Thu, Mar 05, 2009
Judge Tells Mesa To go! Start Over
The attempt by Mesa Air Group to use
the name of a former competitor has hit a snag.
KITV-4 in Hawaii reports a federal bankruptcy judge Tuesday
agreed the sale of the Aloha Airlines name and other intellectual
property to the company which drove it out of business had not been
fair to competing bidders.
The Yucaipa Companies, LLC became the largest shareholder in
Aloha Airlines in 2005, as part of an attempt to buy the company
out. Mesa's "go!" subsidiary entered what had been a
competitively-sleepy Hawaiian inter-island market in 2006, with
fares low enough to cause its competitor Aloha to fold.

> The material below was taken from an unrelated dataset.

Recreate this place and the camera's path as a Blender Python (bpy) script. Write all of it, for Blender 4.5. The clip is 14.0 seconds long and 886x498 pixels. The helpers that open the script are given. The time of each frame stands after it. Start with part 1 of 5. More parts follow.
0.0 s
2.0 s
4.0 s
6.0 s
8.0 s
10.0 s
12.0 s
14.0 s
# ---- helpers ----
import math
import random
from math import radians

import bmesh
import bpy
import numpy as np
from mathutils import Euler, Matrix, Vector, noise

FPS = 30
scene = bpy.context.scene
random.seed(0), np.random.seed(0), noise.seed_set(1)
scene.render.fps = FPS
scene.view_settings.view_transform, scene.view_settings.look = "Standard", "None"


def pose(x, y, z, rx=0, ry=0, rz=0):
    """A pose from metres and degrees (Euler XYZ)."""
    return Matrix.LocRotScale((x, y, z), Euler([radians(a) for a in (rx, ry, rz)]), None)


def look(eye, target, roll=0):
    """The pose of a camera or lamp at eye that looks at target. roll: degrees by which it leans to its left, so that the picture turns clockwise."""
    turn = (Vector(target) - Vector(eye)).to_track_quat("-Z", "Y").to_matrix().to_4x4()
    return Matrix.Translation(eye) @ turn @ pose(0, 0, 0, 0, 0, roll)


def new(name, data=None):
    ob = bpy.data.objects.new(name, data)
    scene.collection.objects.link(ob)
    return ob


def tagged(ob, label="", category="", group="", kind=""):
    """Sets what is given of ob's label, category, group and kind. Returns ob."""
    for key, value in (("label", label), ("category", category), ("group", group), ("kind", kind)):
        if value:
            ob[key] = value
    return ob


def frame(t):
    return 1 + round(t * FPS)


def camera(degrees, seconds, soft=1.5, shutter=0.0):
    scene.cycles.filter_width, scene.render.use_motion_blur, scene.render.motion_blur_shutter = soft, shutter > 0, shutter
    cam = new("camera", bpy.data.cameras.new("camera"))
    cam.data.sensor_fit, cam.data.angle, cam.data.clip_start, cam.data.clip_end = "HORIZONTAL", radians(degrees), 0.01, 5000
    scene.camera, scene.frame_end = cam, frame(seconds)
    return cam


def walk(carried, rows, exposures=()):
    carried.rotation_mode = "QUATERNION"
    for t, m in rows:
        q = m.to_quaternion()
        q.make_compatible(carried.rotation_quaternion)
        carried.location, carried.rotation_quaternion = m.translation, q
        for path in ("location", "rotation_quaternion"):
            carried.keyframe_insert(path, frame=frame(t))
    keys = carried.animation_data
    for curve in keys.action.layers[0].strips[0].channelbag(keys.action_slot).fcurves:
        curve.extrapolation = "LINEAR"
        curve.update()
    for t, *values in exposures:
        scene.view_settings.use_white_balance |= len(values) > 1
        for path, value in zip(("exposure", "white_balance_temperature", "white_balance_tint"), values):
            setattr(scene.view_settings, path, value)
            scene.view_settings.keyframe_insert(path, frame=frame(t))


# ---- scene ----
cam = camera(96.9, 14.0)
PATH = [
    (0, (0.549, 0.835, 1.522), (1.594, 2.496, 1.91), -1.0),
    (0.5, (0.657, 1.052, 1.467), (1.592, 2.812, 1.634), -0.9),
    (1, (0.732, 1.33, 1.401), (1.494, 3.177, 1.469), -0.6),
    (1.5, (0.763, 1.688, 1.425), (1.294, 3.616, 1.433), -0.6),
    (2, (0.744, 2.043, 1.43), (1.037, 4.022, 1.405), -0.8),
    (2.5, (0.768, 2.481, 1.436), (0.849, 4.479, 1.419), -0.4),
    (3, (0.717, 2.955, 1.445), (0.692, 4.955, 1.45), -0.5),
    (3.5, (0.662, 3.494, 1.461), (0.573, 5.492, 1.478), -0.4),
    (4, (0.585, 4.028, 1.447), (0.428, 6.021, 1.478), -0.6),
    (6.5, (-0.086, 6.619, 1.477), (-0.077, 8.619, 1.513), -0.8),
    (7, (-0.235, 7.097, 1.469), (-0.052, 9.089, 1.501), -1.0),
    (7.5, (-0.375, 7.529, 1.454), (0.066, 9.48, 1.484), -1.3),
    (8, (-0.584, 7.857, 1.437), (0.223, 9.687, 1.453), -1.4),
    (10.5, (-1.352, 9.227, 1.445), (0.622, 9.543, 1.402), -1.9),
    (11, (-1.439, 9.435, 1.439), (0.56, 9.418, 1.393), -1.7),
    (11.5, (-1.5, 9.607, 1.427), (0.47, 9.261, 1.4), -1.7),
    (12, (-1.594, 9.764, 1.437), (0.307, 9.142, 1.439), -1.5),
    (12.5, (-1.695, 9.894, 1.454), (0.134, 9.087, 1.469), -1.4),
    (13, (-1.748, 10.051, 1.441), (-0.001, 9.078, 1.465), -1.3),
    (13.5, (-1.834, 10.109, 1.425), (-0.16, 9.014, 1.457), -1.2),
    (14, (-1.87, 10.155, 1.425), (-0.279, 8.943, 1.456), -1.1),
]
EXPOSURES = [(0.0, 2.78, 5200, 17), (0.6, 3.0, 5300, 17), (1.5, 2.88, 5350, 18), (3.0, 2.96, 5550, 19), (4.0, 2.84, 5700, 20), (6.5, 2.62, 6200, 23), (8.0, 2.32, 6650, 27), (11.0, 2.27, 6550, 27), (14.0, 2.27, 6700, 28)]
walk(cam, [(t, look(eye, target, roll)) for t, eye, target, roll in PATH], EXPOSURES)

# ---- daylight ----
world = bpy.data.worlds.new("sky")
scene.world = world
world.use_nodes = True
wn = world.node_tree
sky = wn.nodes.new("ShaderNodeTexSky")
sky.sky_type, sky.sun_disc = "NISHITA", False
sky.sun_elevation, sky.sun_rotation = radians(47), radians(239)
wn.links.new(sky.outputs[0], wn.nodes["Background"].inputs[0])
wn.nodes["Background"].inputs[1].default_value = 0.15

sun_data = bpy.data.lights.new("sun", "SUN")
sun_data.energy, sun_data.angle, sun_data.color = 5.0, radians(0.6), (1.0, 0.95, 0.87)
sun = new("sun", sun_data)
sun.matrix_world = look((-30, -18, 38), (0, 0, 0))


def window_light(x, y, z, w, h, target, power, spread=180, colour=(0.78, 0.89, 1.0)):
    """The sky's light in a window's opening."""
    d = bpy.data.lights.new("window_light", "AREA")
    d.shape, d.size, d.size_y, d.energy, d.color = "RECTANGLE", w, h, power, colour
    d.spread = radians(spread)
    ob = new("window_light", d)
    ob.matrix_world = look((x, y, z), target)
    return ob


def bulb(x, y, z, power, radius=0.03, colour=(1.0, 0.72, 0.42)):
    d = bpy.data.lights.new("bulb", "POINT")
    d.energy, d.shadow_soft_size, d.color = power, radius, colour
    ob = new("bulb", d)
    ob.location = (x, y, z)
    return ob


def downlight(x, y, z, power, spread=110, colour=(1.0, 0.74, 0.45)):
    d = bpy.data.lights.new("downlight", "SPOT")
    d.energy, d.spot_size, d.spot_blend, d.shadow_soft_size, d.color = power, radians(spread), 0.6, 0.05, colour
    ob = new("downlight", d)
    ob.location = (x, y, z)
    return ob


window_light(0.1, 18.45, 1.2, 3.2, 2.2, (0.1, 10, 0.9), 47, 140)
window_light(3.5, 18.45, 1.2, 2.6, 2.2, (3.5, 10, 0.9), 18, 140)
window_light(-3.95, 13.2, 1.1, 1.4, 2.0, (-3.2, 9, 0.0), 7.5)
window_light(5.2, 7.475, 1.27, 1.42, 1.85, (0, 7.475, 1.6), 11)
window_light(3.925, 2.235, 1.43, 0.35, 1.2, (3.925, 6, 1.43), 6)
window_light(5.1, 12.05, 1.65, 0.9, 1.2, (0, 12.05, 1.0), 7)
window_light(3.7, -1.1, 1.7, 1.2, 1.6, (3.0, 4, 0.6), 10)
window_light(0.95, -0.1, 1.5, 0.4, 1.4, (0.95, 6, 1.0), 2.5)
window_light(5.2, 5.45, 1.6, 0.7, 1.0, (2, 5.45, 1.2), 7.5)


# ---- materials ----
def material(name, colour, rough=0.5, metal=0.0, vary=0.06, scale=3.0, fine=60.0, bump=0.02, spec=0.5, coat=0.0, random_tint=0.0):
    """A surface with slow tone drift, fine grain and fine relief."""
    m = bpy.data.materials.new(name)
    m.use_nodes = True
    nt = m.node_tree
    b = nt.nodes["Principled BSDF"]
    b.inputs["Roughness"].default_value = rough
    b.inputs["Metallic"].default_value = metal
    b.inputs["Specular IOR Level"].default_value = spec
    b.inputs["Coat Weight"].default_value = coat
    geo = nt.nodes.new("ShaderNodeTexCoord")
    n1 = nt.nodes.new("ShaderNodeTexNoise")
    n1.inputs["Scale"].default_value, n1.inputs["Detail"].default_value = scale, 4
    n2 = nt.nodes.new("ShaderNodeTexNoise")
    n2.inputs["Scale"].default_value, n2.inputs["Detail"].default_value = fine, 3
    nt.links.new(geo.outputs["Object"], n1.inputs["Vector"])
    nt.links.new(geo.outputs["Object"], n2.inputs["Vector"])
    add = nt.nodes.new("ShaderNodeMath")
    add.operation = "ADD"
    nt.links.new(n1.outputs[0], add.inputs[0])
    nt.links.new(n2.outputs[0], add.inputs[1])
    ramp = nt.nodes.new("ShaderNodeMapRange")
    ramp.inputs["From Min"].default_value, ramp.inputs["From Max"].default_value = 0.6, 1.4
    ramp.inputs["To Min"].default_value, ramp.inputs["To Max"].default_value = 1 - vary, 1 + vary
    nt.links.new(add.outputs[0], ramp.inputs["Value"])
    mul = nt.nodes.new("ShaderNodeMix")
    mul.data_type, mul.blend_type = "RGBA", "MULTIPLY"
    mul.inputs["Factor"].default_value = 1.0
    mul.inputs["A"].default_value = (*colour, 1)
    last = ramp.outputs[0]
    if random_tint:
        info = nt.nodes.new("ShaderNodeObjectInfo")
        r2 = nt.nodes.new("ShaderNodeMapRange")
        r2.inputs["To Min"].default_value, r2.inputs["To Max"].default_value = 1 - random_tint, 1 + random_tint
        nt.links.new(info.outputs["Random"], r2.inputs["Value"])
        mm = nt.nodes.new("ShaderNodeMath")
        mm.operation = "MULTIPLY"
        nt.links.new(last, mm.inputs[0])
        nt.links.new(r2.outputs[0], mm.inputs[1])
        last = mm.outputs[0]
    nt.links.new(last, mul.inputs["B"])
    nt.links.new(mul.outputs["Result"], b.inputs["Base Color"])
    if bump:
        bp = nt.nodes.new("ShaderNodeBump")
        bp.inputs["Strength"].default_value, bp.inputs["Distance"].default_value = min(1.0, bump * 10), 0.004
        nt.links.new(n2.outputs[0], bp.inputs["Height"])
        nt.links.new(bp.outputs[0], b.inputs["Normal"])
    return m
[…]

As ANN reported, Yucaipa retained the rights
to the name, and was prepared to license its use to "go!" in a deal
which would have extended some additional benefits to former Aloha
employees displaced in the bankruptcy.
But Randy Kauhane of the International Association of Machinists
told Judge Lloyd King the union was excluded from bidding. King
also noted that Yucaipa and the trustee denied Honolulu Advertiser
reporter Rick Daysog access to observe the proceedings, calling the
move "outrageous."
The court has ruled there is no evidence of bid rigging or
collusion, but King has also found the so-called public sale was
not a public sale, and will force a do-over.
Despite those snags, US trustee James Wagner expects go! will
eventually win rights to the Aloha name... unless someone else
offers Yucaipa more money.
"Yucaipa stands to get $6 million or $7 million from go!" he
said. "If someone else offered Yucaipa would let them have it."